WORK TO DO = Locate every line in the records below that contains the word "Python", and copy each one.
__________________________________________________
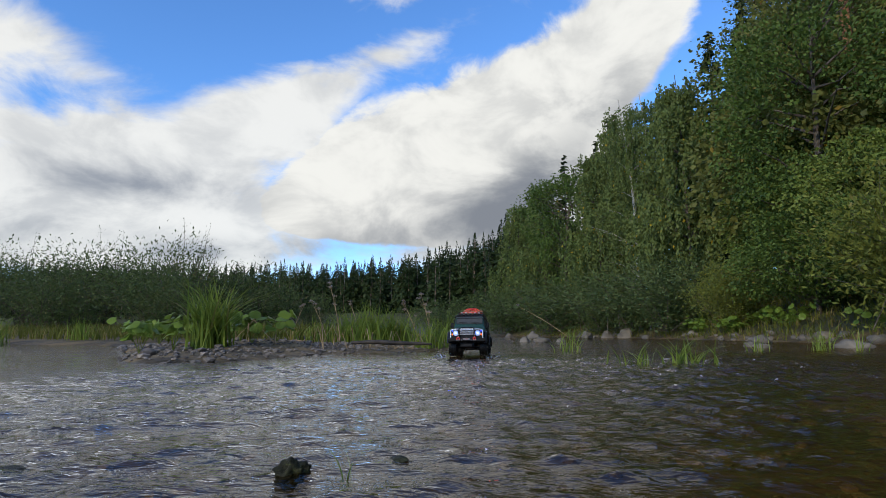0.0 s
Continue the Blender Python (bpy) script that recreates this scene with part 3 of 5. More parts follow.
    for k in range(34):
        y = rng.uniform(-8, 62)
        x = np.interp(y, [-8, 10, 30, 62], [22, 23, 21, 17]) + rng.uniform(0, 9)
        plant_at((back_spruce, back_alder)[k % 2], x, y, rng.uniform(0.9, 1.15), rng.uniform(0, 360))
    # yellow sprays that hang in the nearest birches
    host = [o for o in scene.objects if o.parent is None and o.name.startswith("birch_tree") and 9 < o.location.y < 11 and o.location.z > -5][0]
    for k, (x, y, z) in enumerate(((13.2, 11.2, 7.4), (14.6, 6.6, 6.9), (13.9, 8.4, 6.2), (15.0, 1.2, 6.9), (14.8, 6.2, 6.6), (9.9, 14.2, 5.0))):
        c = rng.normal(0, 1, (60, 3)) * [0.07, 0.07, 0.22] + [x, y, z]
        sp = link("yellow_twig", mesh_np("yellow_twig", *leaves(rng, c, np.tile([0, 0, -1.0], (60, 1)), 0.13, 0.085, 0.2, 0.5), M["yellow_leaf"]), host, "bright yellow autumn twig")
        tagged(sp, kind="stuff")
        sp.matrix_parent_inverse = host.matrix_basis.inverted()
    for src in (alder, aspen, alder2, birch, birch2, spruce, small_spruce, pine, pine2, w1, w2, w3, shrub, shrub2, olive_shrub, back_spruce, back_alder):
        drop(src)


def far_crown(rng, h, wide, low):
    """A closed, tapering conifer crown of drooping sprays, finer towards its tip."""
    out = []
    for t0, t1, n, size in ((0.0, 0.3, 105, 1.35), (0.3, 0.6, 110, 1.05), (0.6, 0.85, 85, 0.72), (0.85, 1.0, 45, 0.40)):
        t = rng.uniform(t0, t1, n)
        a = rng.uniform(0, 6.283, n)
        r = wide * (1 - t) ** 0.8 * (0.8 + 0.25 * np.sin(t * 40 + 3 * np.sin(a * 2))) * np.sqrt(rng.uniform(0.1, 1, n))
        d = np.stack([np.cos(a), np.sin(a), np.full(n, -0.35)], 1)
        cen = np.stack([np.cos(a) * r, np.sin(a) * r, h * (low + (0.985 - low) * t) - 0.2 * r], 1)
        out.append(leaves(rng, cen, d, size, size * 0.42, 0.15, 0.35))
    out.append(leaves(rng, np.array([[0, 0, h * 0.985]] * 6), np.tile([0, 0, 1.0], (6, 1)), 0.6, 0.16, 0.0, 0.15))
    return out


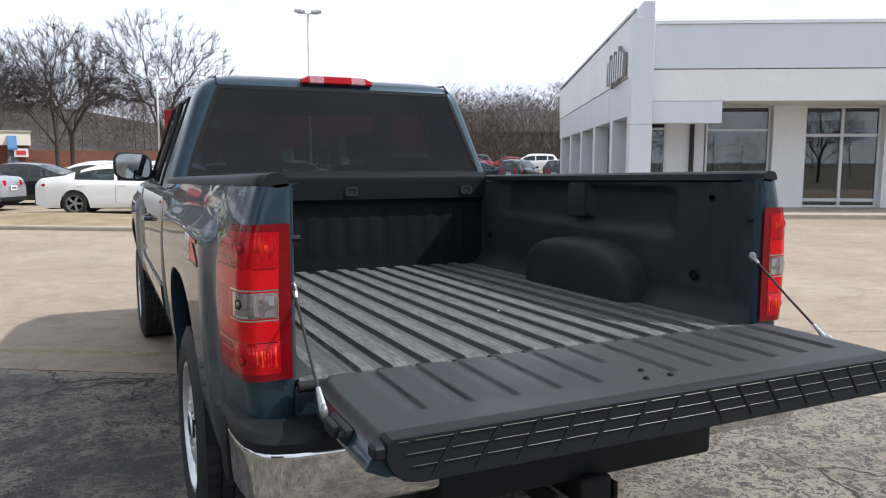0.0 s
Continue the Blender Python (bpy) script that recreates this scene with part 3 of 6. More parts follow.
def white_building():
    """Pale panelled showroom. Local x runs along its front, y goes back along its side."""
    m = pose(12.35, 14.65, 0.0, 0, 0, -28.5)
    root = empty("showroom_building", m, "pale grey panelled showroom with colonnade and glass front", "building")
    L_, D = 26.0, 24.0
    zt = 5.20
    for i in range(4):
        a, b = i * 6.5 + 0.35, (i + 1) * 6.5 - 0.012 + (0.35 if i < 3 else 0)
        wallbox(root, "fascia_panel", a, b, 0.0, 0.5, 4.02, zt, M_GREYPANEL, bev=0.012)
        wallbox(root, "fascia_panel", a - 0.0, b, 0.03, 0.5, 3.15, 4.0, M_WHITEWALL, bev=0.012)
    wallbox(root, "coping", 0.35, L_, -0.04, 0.54, zt, zt + 0.09, M_WHITEWALL)
    wallbox(root, "beam", 0.36, 2.25, 0.02, 0.48, 2.55, 3.14, M_GREYPANEL, bev=0.01)
    # corner fin and column
    wallbox(root, "corner_fin", -0.25, 0.34, -0.12, 0.42, 0.0, 5.35, M_GREYPANEL, bev=0.01)
    wallbox(root, "corner_fin_top", 0.02, 0.345, 0.42, 0.9, 2.5, 5.78, M_GREYPANEL, bev=0.01)
    wallbox(root, "corner_fin_cap", 0.02, 0.33, -0.117, 0.42, 5.35, 5.80, M_GREYPANEL, bev=0.01)
    part("fin_joint", boxb(-0.26, 0.35, -0.123, 0.2, 2.50, 2.53), M_STEEL, root, smooth=False)
    # side fascia: falls slightly towards the back
    for i in range(5):
        a, b = 0.9 + i * 4.6, 0.9 + (i + 1) * 4.6 - 0.02
        wallbox(root, "side_panel", 0.0, 0.5, a, b, 4.0, 5.72 - 0.02 * i, M_WHITEWALL, bev=0.012)
        wallbox(root, "side_panel", 0.03, 0.5, a, b, 2.85, 3.98, M_GREYPANEL, bev=0.012)
    wallbox(root, "side_coping", -0.05, 0.55, 0.9, D, 5.72, 5.80, M_STEEL)
    for k, y in enumerate((4.6, 8.8, 13.0, 17.5, 22.6)):
        wallbox(root, "column", 0.02, 0.55, y, y + 0.55, 0.1, 2.86, M_GREYPANEL, bev=0.015)
    # shop fronts set back under the canopy
    sy = 2.35
    wallbox(root, "soffit", 0.55, L_, 0.5, 2.6, 3.17, 3.25, M_WHITEWALL)
    wallbox(root, "soffit", 0.55, 2.6, 2.6, D, 3.17, 3.25, M_WHITEWALL)
    wallbox(root, "wall", 1.30, 2.45, sy, sy + 0.25, 0.1, 3.17, M_WHITEWALL, "white rendered wall")
    part("drain_pipe", boxb(2.0, 2.12, sy - 0.12, sy, 0.2, 3.0, bev=0.02), M_BLACKINK, root)
    pane_set(root, 0.62, 1.26, sy, 0.15, 3.15, 1, [2.5], name="shop_window")
    pane_set(root, 2.5, 4.35, sy, 0.15, 3.15, 1, [2.45], name="shop_window")
    wallbox(root, "wall", 4.4, 5.35, sy - 0.25, sy + 0.25, 0.1, 3.17, M_WHITEWALL, "white rendered pier")
    pane_set(root, 5.4, 7.6, sy, 0.15, 3.15, 2, [0.35, 2.3], name="shop_entrance", frame_w=0.09)
    wallbox(root, "wall", 7.65, 8.6, sy - 0.25, sy + 0.25, 0.1, 3.17, M_WHITEWALL)
    pane_set(root, 8.65, 25.0, sy, 0.15, 3.15, 8, [2.2], name="shop_window")
    wallbox(root, "transom_band", 8.65, 25.0, sy + 0.08, sy + 0.5, 2.45, 2.5, M_STEEL)
    w = pane_set(root, 2.65, D - 0.5, 0, 0.15, 3.15, 10, [2.2], name="side_window")
    w.matrix_basis = pose(2.25, 0, 0, 0, 0, 90)
    wallbox(root, "roof", 0.5, L_, 0.5, D, 4.6, 4.7, M_SHINGLE)
    wallbox(root, "back_wall", 0.5, L_, D - 0.3, D, 0, 5.3, M_WHITEWALL)
    wallbox(root, "far_wall", L_ - 0.3, L_, 0.5, D - 0.3, 0, 5.3, M_WHITEWALL)
    wallbox(root, "interior_wall", 6.4, 6.6, sy + 3.0, D - 0.3, 0.1, 3.1, M_SHOPDARK)
    wallbox(root, "interior_wall", 6.6, L_ - 0.3, 9.0, 9.2, 0.1, 3.1, M_SHOPDARK)
    wallbox(root, "interior_floor", 2.4, L_ - 0.3, sy + 0.1, D - 0.3, 0.02, 0.1, M_SHOPDARK)
    wallbox(root, "pavement_slab", -0.9, L_, -1.0, 2.3, -0.05, 0.13, M_KERB, "concrete pavement with kerb", bev=0.02)
    wallbox(root, "pavement_slab", -0.9, 2.2, 2.3, D, -0.05, 0.129, M_KERB, bev=0.02)
    part("inside_poster", boxb(3.0, 3.8, sy + 0.35, sy + 0.37, 1.1, 2.0), M_SIGNWHITE, root, "white poster inside the glass", smooth=False)
    # wavy chrome sign on the side as plain shapes
    for i in range(8):
        y = 5.2 - 0.42 * i
        h = (0.75, 0.95, 0.75, 0.95, 0.8, 1.0, 0.8, 0.7)[i]
        bm = bmesh.new()
        prism(bm, [(y, 4.05), (y - 0.10, 4.05 + h), (y - 0.32, 4.05 + h), (y - 0.22, 4.05)], lambda u, v, w_: (-0.03 - w_, u, v), 0.12)
        part("sign_block", bm, M_GRAPHITE, root, "grey raised sign block", smooth=False)
    bm = bmesh.new()
    tube(bm, [(-0.08, 4.2 - 0.25 * i, 3.92 + 0.10 * math.sin(i * 1.1) + 0.05 * i) for i in range(9)], 0.07, 8)
    part("sign_swash", bm, M_GRAPHITE, root)
    return root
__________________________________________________
THE SOLUTION =
Continue the Blender Python (bpy) script that recreates this scene with part 3 of 5. More parts follow.
Continue the Blender Python (bpy) script that recreates this scene with part 3 of 6. More parts follow.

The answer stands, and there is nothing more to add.